◆ What is needed: Go through the data below and copy it exactly, skipping every picture.

◆ Given material:
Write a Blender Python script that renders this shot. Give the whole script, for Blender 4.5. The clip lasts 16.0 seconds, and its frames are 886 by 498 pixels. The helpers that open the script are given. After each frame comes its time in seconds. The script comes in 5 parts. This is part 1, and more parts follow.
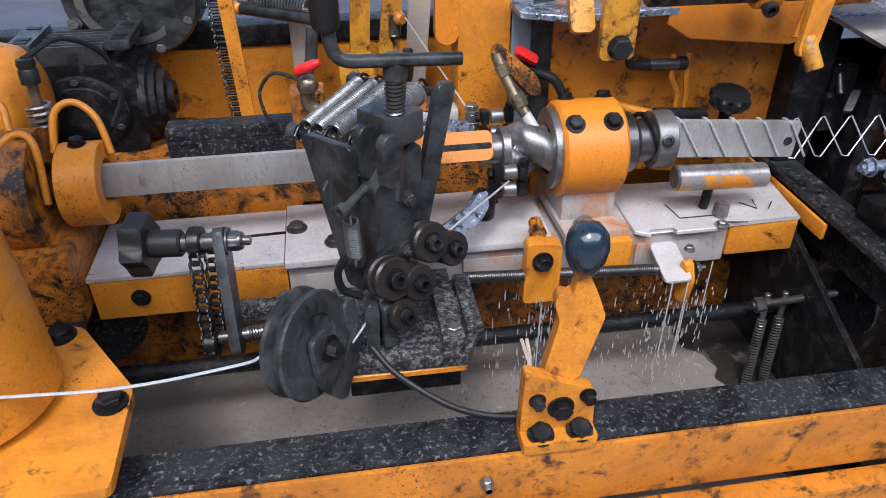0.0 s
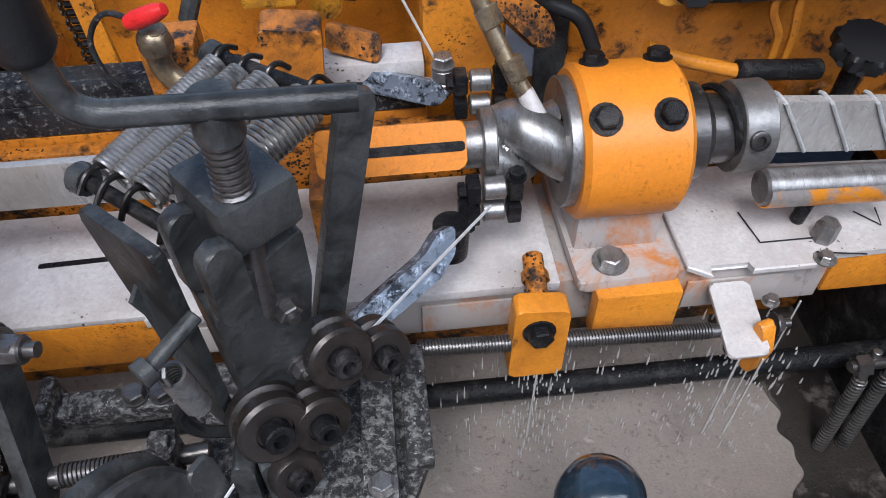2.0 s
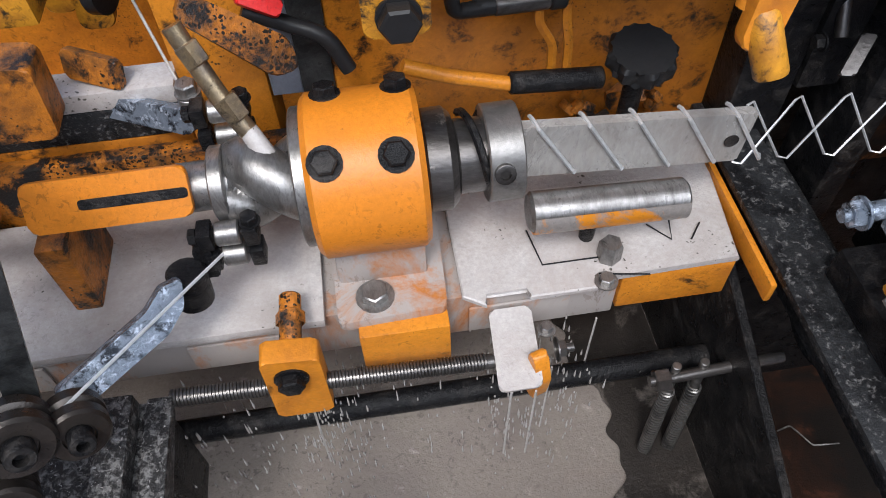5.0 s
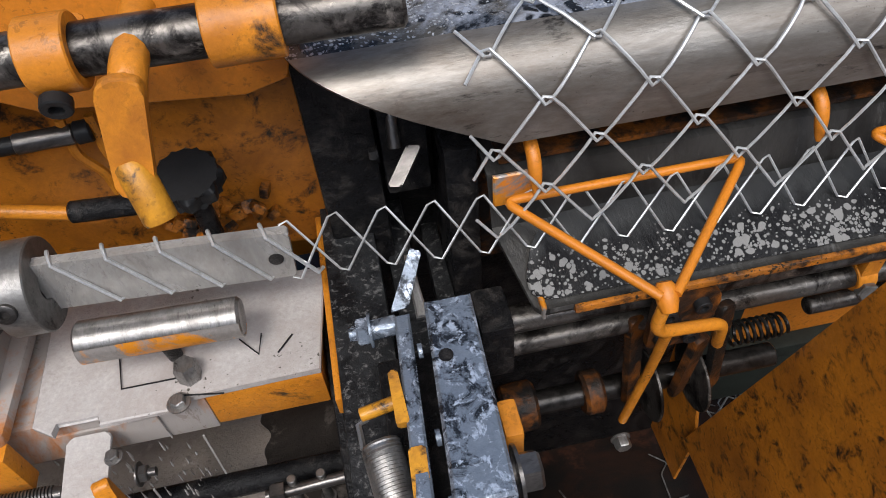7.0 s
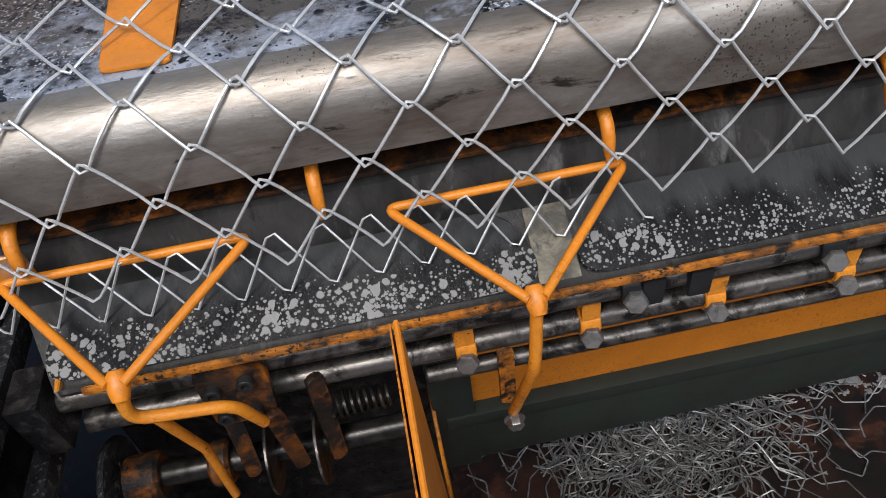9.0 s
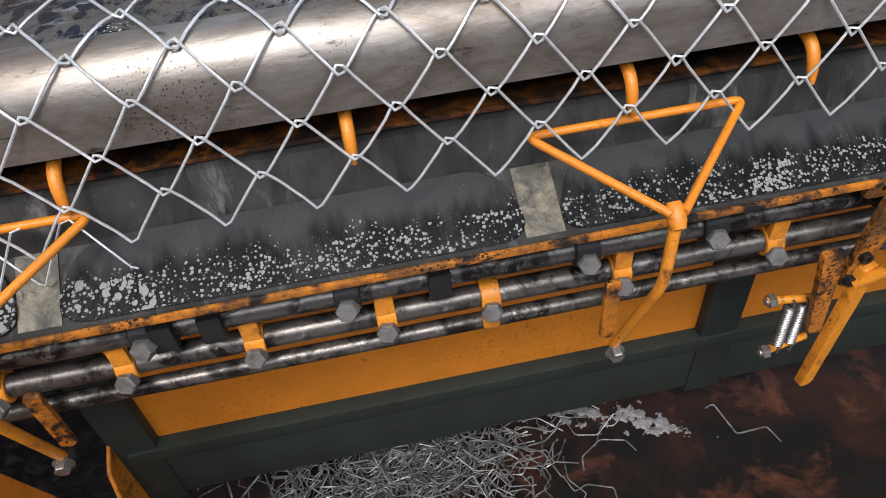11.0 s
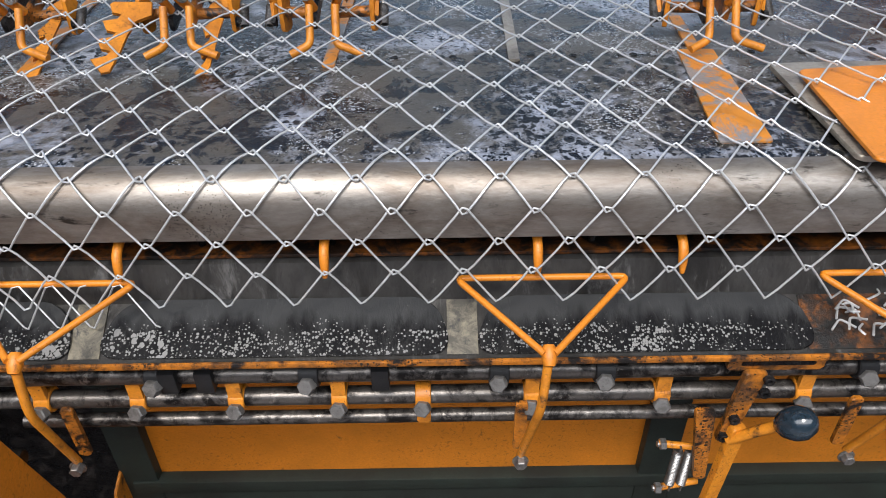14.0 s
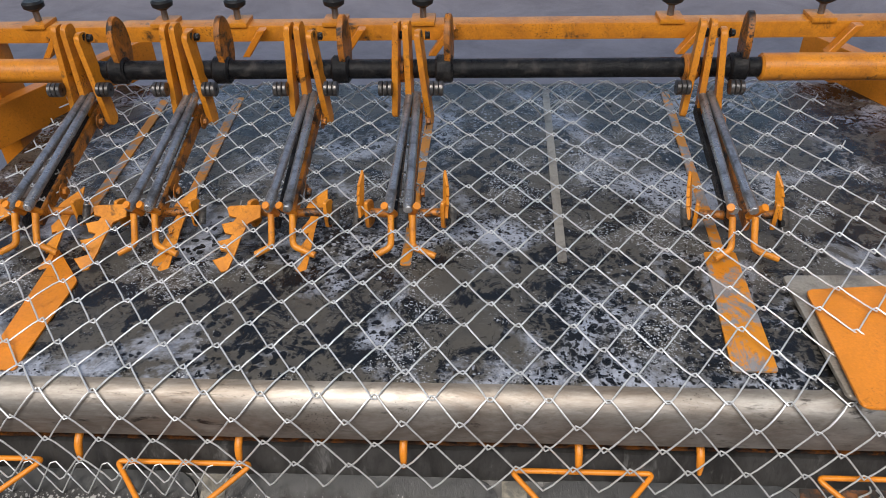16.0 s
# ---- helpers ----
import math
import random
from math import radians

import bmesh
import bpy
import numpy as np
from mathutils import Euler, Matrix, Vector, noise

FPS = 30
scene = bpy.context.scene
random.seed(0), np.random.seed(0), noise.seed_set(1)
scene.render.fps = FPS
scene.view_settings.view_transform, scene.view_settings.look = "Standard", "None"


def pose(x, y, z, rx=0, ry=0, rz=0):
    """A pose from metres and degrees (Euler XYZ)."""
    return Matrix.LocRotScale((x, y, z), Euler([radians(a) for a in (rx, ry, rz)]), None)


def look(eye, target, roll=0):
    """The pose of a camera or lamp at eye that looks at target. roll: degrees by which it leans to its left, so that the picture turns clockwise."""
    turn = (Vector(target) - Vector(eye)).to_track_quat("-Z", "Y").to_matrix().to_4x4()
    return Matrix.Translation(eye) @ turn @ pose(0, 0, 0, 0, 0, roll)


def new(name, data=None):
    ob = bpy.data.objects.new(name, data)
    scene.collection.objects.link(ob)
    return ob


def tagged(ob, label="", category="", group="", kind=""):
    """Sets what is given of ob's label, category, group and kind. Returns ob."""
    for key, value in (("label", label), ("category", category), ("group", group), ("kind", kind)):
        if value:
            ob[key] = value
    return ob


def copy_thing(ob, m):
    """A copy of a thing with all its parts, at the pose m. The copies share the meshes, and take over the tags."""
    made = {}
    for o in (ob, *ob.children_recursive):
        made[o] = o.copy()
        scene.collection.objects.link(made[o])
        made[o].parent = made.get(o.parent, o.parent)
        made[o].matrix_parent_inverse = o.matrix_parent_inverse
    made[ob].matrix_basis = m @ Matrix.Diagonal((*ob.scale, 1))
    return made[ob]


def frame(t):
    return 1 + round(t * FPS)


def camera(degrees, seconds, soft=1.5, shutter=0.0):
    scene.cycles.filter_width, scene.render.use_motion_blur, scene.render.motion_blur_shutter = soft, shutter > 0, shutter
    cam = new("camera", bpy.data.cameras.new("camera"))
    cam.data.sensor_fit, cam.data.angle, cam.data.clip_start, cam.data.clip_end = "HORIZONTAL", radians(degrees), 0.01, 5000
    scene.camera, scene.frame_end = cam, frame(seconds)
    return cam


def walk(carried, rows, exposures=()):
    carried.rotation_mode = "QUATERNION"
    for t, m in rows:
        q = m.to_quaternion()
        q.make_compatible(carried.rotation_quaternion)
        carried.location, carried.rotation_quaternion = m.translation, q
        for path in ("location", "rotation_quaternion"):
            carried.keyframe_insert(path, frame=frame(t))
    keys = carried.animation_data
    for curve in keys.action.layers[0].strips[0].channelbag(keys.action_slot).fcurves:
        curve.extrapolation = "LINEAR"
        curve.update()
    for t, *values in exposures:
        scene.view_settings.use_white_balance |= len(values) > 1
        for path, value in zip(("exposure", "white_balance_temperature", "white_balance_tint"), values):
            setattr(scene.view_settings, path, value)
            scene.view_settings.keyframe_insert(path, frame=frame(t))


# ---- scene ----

◆ Exercise result:
Write a Blender Python script that renders this shot. Give the whole script, for Blender 4.5. The clip lasts 16.0 seconds, and its frames are 886 by 498 pixels. The helpers that open the script are given. After each frame comes its time in seconds. The script comes in 5 parts. This is part 1, and more parts follow.
0.0 s
2.0 s
5.0 s
7.0 s
9.0 s
11.0 s
14.0 s
16.0 s
# ---- helpers ----
import math
import random
from math import radians

import bmesh
import bpy
import numpy as np
from mathutils import Euler, Matrix, Vector, noise

FPS = 30
scene = bpy.context.scene
random.seed(0), np.random.seed(0), noise.seed_set(1)
scene.render.fps = FPS
scene.view_settings.view_transform, scene.view_settings.look = "Standard", "None"


def pose(x, y, z, rx=0, ry=0, rz=0):
    """A pose from metres and degrees (Euler XYZ)."""
    return Matrix.LocRotScale((x, y, z), Euler([radians(a) for a in (rx, ry, rz)]), None)


def look(eye, target, roll=0):
    """The pose of a camera or lamp at eye that looks at target. roll: degrees by which it leans to its left, so that the picture turns clockwise."""
    turn = (Vector(target) - Vector(eye)).to_track_quat("-Z", "Y").to_matrix().to_4x4()
    return Matrix.Translation(eye) @ turn @ pose(0, 0, 0, 0, 0, roll)


def new(name, data=None):
    ob = bpy.data.objects.new(name, data)
    scene.collection.objects.link(ob)
    return ob


def tagged(ob, label="", category="", group="", kind=""):
    """Sets what is given of ob's label, category, group and kind. Returns ob."""
    for key, value in (("label", label), ("category", category), ("group", group), ("kind", kind)):
        if value:
            ob[key] = value
    return ob


def copy_thing(ob, m):
    """A copy of a thing with all its parts, at the pose m. The copies share the meshes, and take over the tags."""
    made = {}
    for o in (ob, *ob.children_recursive):
        made[o] = o.copy()
        scene.collection.objects.link(made[o])
        made[o].parent = made.get(o.parent, o.parent)
        made[o].matrix_parent_inverse = o.matrix_parent_inverse
    made[ob].matrix_basis = m @ Matrix.Diagonal((*ob.scale, 1))
    return made[ob]


def frame(t):
    return 1 + round(t * FPS)


def camera(degrees, seconds, soft=1.5, shutter=0.0):
    scene.cycles.filter_width, scene.render.use_motion_blur, scene.render.motion_blur_shutter = soft, shutter > 0, shutter
    cam = new("camera", bpy.data.cameras.new("camera"))
    cam.data.sensor_fit, cam.data.angle, cam.data.clip_start, cam.data.clip_end = "HORIZONTAL", radians(degrees), 0.01, 5000
    scene.camera, scene.frame_end = cam, frame(seconds)
    return cam


def walk(carried, rows, exposures=()):
    carried.rotation_mode = "QUATERNION"
    for t, m in rows:
        q = m.to_quaternion()
        q.make_compatible(carried.rotation_quaternion)
        carried.location, carried.rotation_quaternion = m.translation, q
        for path in ("location", "rotation_quaternion"):
            carried.keyframe_insert(path, frame=frame(t))
    keys = carried.animation_data
    for curve in keys.action.layers[0].strips[0].channelbag(keys.action_slot).fcurves:
        curve.extrapolation = "LINEAR"
        curve.update()
    for t, *values in exposures:
        scene.view_settings.use_white_balance |= len(values) > 1
        for path, value in zip(("exposure", "white_balance_temperature", "white_balance_tint"), values):
            setattr(scene.view_settings, path, value)
            scene.view_settings.keyframe_insert(path, frame=frame(t))


# ---- scene ----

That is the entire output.